Few top web design mistakes

(Learn from mistakes)

  • Our site tries to tell you how wonderful we are as a company, but not how we're going to solve your problems.
  • We've designed our site to meet our organization's needs (more sales/contributions) rather than meeting the needs of our visitors.
  • We say "Welcome to..." on our home page.
  • It takes longer than four seconds for the "Man from Mars" to understand what our site is about.
  • Navigation graphics are not the same size and/or color.
  • Our site doesn't make us look like credible professionals.
  • Our home page — or any page — takes more than four seconds to load.

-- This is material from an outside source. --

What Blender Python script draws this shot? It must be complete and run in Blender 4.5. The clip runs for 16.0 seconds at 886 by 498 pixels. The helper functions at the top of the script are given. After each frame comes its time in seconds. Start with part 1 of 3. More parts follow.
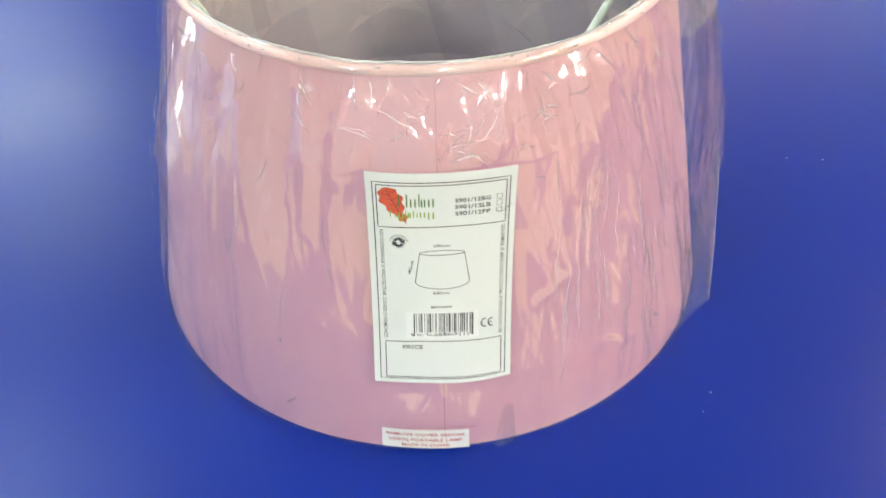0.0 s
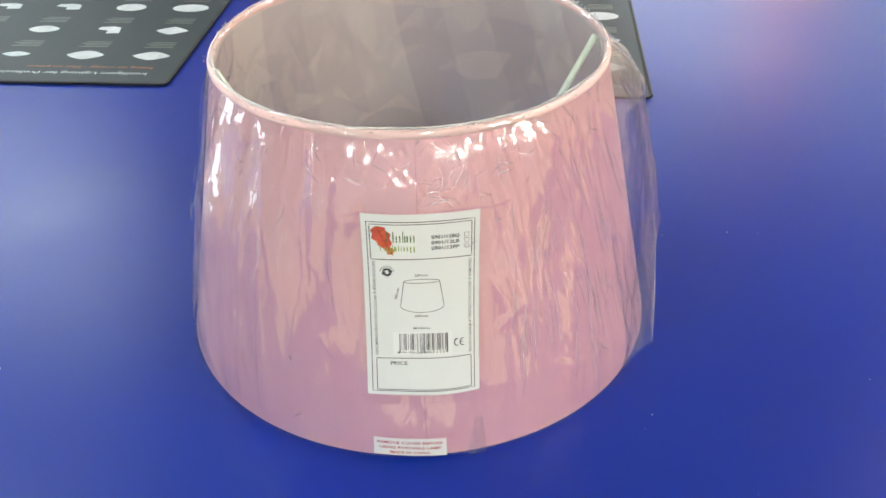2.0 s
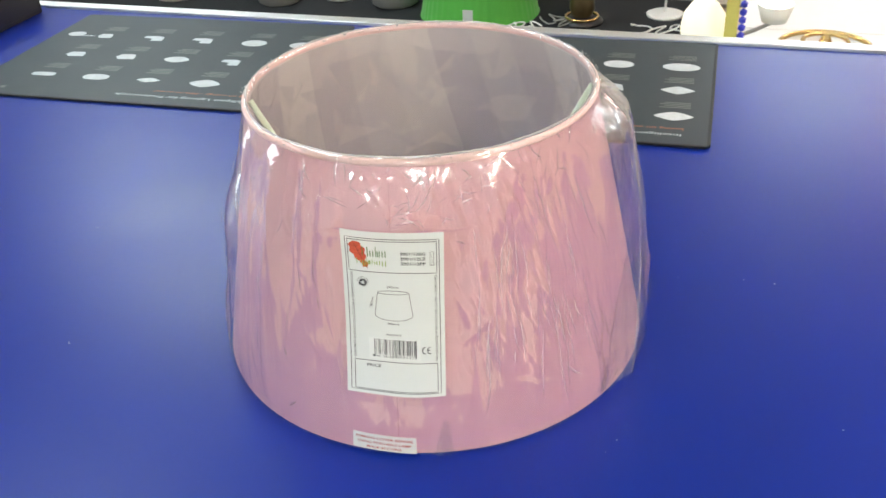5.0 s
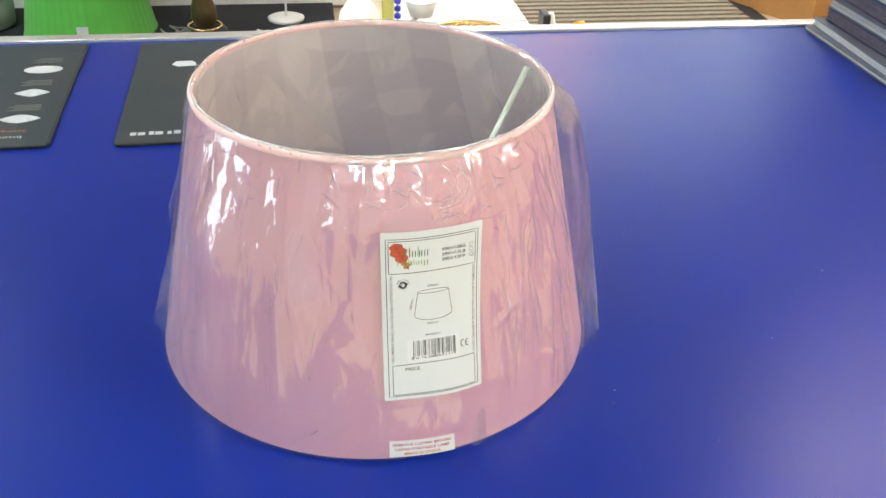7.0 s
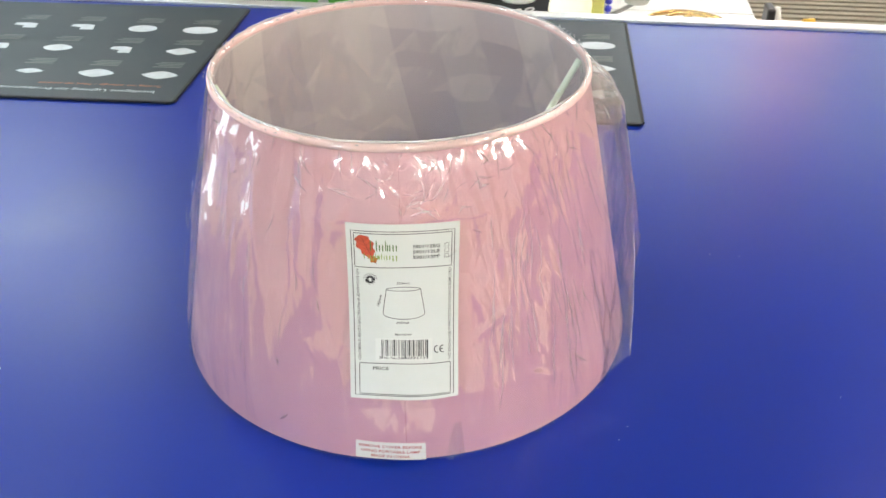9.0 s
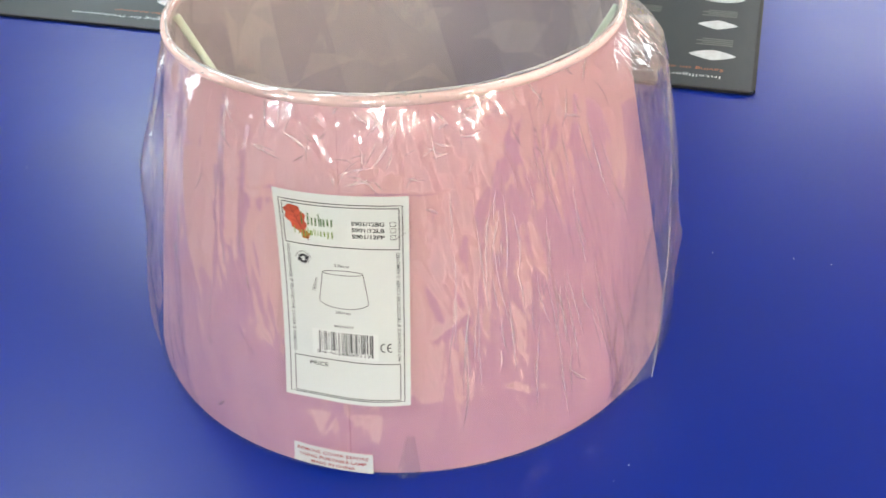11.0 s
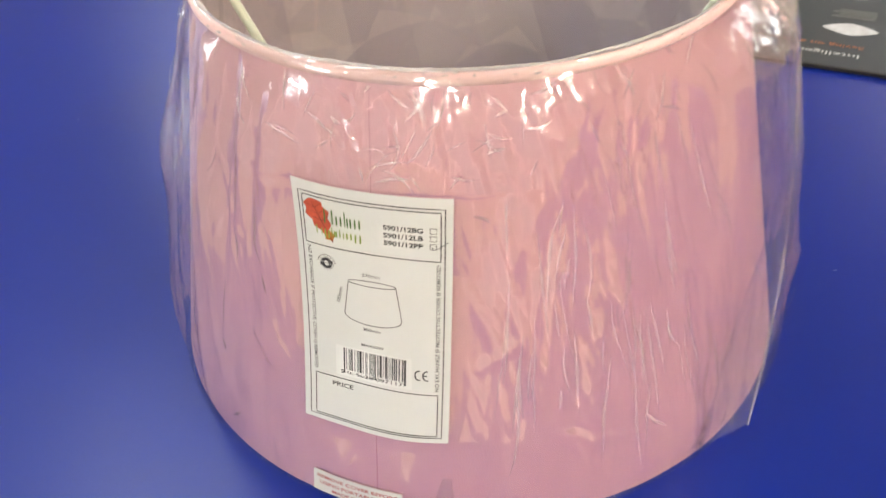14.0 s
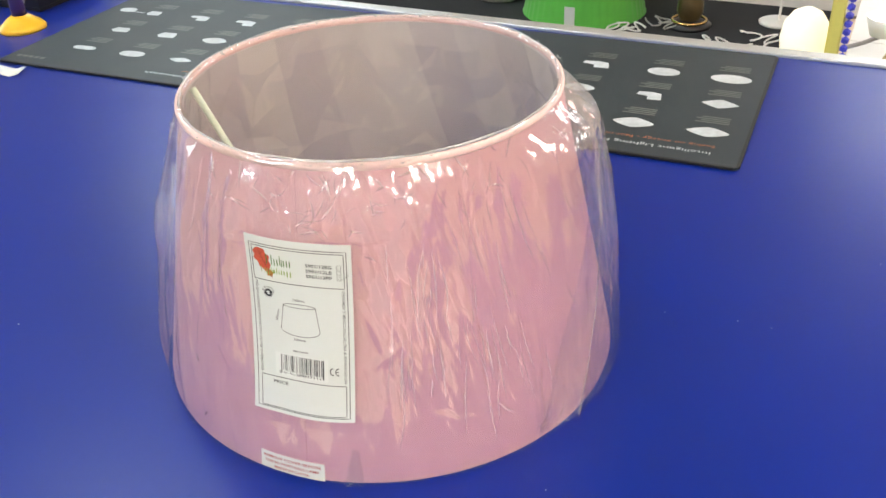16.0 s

  • We never conduct user testing.
  • We don't analyze our log files.
  • We don't know which design items are not necessary.
  • Quickly scanning the page doesn't tell our visitors much about its purpose.
  • We have not eliminated unnecessary design items.
  • Our site has different looks on different pages or sections.
  • We don't know if our site looks the same in the major browsers.
  • Our pages have too much/too little white space.
  • Our site mixes text colors on the page.
  • We don’t put design elements where our visitors expect them.
  • Logo is not on the top of every page and clicking it doesn't lead to the home page.
  • Visited links don't change color.
  • Our site doesn't make visitors feel they can trust us.
  • We don't identify PDF files with an icon.
  • Our site uses divider bars.
  • Our logo does not look like it was professionally made.
  • No one has spent the time figuring out if our color scheme alienates our international users.
  • Our site breaks when visited with the JavaScript turned off.
  • Our site doesn't have a privacy or legal statement page.
  • Our site mixes and matches text sizes on the page.
  • We don't know what content is popular.
  • Our site's design was "borrowed" from another site.
  • The important content does not fit in the first screen.